§ Data segment:

+===+

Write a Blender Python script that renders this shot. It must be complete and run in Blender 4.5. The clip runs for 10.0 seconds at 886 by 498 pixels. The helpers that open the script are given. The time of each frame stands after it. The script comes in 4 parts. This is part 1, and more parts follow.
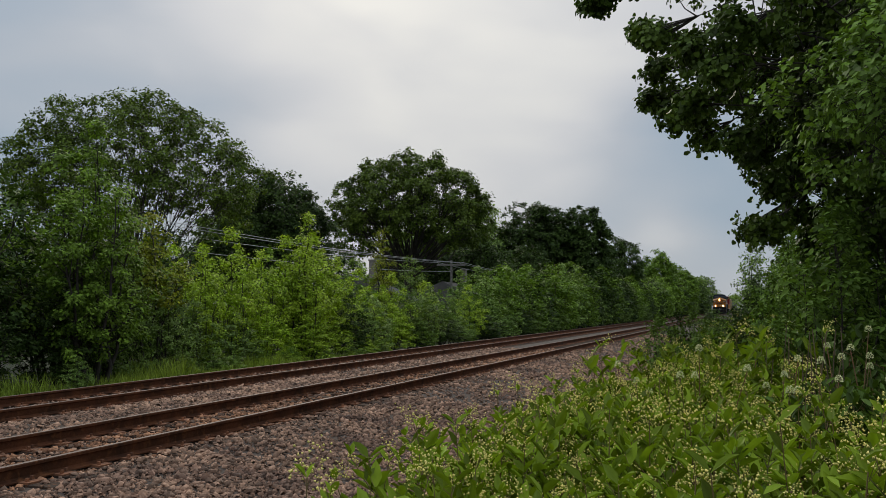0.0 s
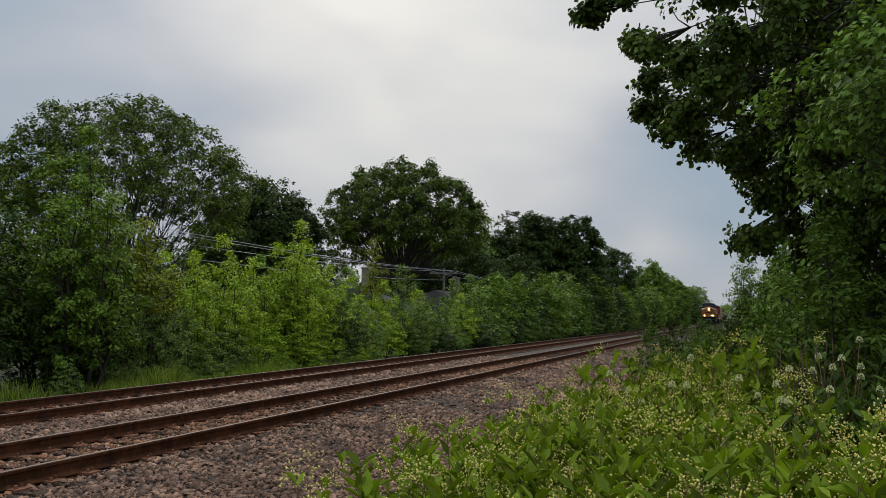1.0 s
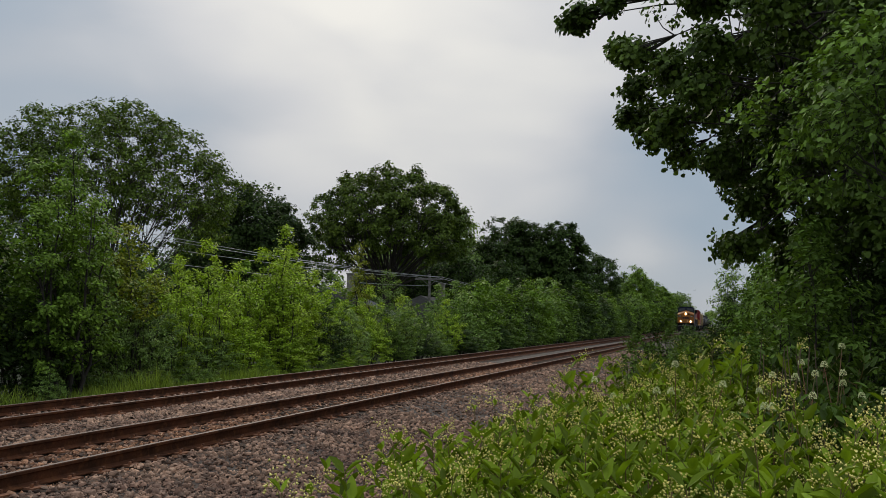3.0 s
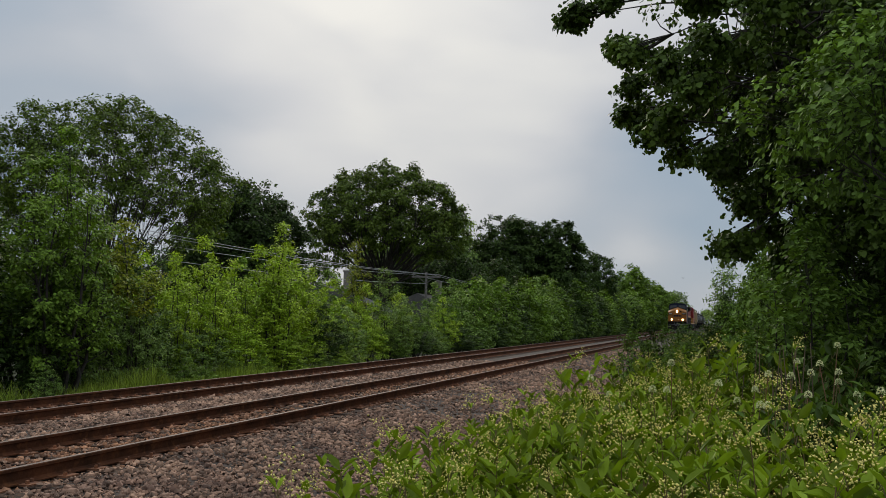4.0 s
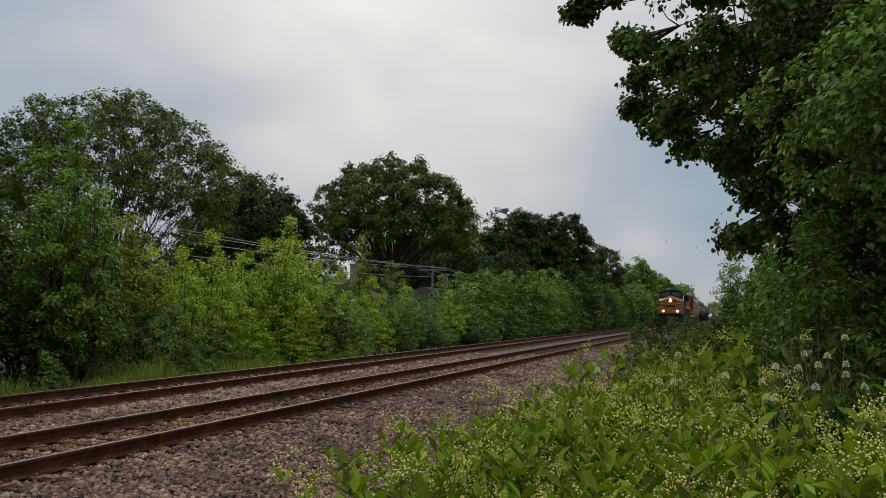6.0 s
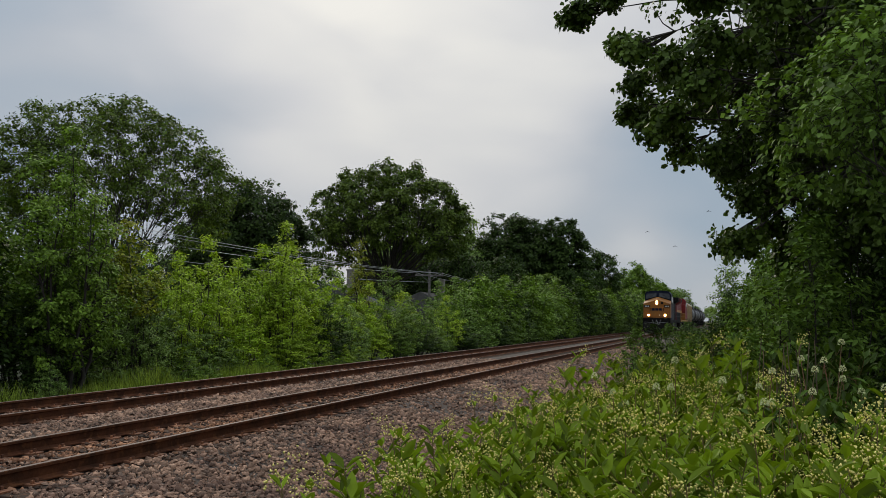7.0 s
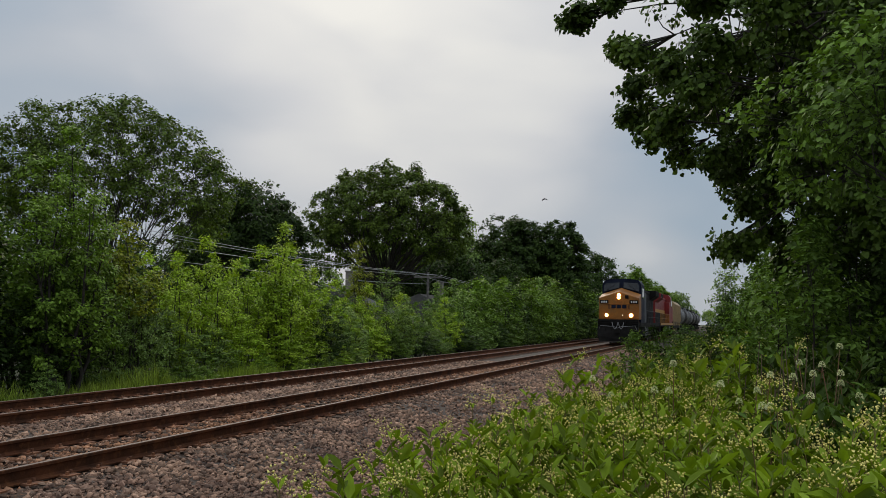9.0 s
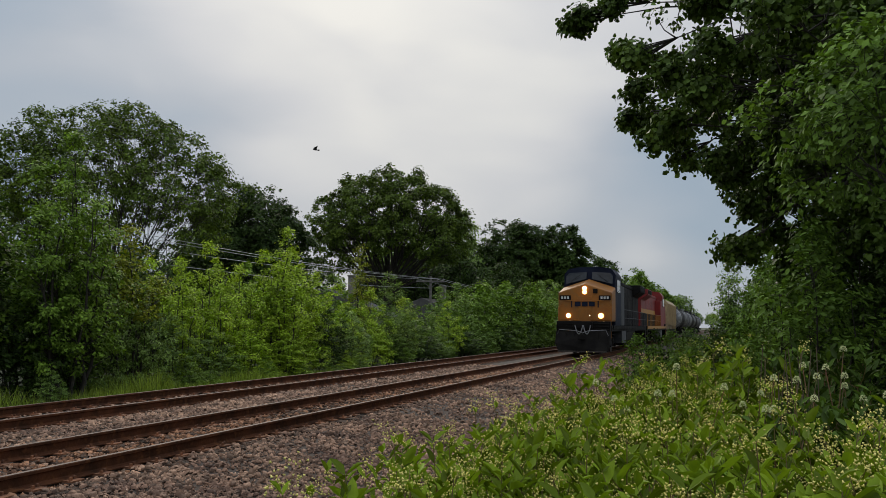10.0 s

+===+

Omit any images, then output the listing exactly.

Write a Blender Python script that renders this shot. It must be complete and run in Blender 4.5. The clip runs for 10.0 seconds at 886 by 498 pixels. The helpers that open the script are given. The time of each frame stands after it. The script comes in 4 parts. This is part 1, and more parts follow.
0.0 s
1.0 s
3.0 s
4.0 s
6.0 s
7.0 s
9.0 s
10.0 s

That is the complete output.